Within the western democracies, heightened political disagreement is likely and desirable. But this is not about left vs right either. The strangest political phenomenon of our time is a convergence of isolationisms: nativism on the right, allied to identity politics and anti-Americanism on the left. Against such an adversary, liberalism will, I hope, become more militant in its own defence.
But militancy requires action. What can we do for Abdul Kareem, and thereby - it must be said - for ourselves? I have been asking this question privately of several Middle-Eastern bloggers recently, but have had no answers I have felt held the key.

There is a Free Kareem campaign, but I linked to it and signed its petition last year, before Kareem's conviction, and I don't hold out much hope. It would actually be improper for there to be political intervention in the Egyptian, or any other, legal process. What is needed is a change of Egypt's laws. So, far from the sort of bovine reception that the OIC's attempt to strangle free expression received a year ago, we need to take the fight to them - campaigning for the repeal of their apostasy and religious censorship laws. After all, it is they who have set the precedent for an export of values in this area.
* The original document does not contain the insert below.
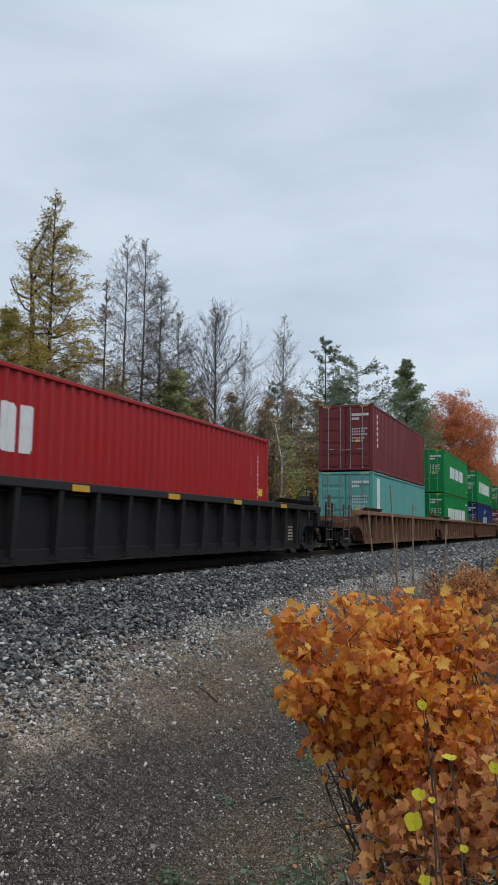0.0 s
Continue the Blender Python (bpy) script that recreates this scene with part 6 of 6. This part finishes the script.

In short, we should add to the truth of this next cartoon:



Islam has an image problem which is of its own making; this would be alleviated by a being-relegated-to-the-private-sphere-of-an-individual's-life problem. But we have to be intelligent in the way we approach this. Egypt is a large net recipient of foreign aid. It's easy to think that aid should be made conditional of legal reform, but the difficulties of this approach are obvious. Saudi aid money, anyone? Mubarek is one of the most pro-Western Middle Eastern leaders, and suffers some domestic problems as a result. Even the law prohibiting insulting the head of State needs to be seen in the context of his islamic problem - Egypt is the origin of the Muslim Brotherhood. Foreign intervention that sought to change Egypt's domestic laws would be unlikely to be productive.
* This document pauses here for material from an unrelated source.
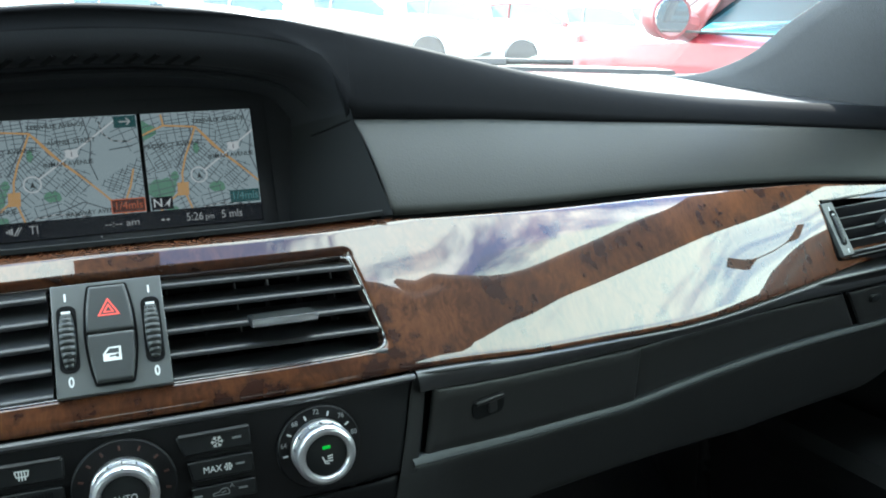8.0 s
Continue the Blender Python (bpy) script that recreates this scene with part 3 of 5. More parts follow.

We must start with ourselves. Firstly, by being "militant", as Oliver Kamm put it, in the cause of freedom of expression in this country. We need legal, consitiutional protection for the right everybody has to say what they think in the way they want to express it. The Mafia code of violent reaction to perceived insults needs to be suppressed by law and by speech and example from those in public life. This needs to become an issue that affects the way people vote.

This post is long enough as it is, and I'm going to truncate it now. But I was reading something about the Suffragettes recently, and realised that the right to speak freely is as fundamental, and as fundamental to democracy, as women's suffrage. It's worth bearing in mind that our contemporary paralysis has allowed venal professional politicians to undermine the principle of universal suffrage such that it did not last even a century; in the 2006 British General Election, thousands of postal votes were taken from women in traditional Muslim households and filled in by men.

But the initial campaign for women's suffrage worked and so we do have a precedent, an example of the kind of campaign that might succeed, and a vital current problem. And by succeeding at home, by giving a platform to the voices like Kareem's that have hitherto gone largely unheard, by setting an example and at the same time offering the hand of friendship and of solidarity to Middle Eastern reformers, democrats and sceptics, we can help them to bring about change in their own countries.

Only then, will Kareem be free not just of incarceration, but also to blog again.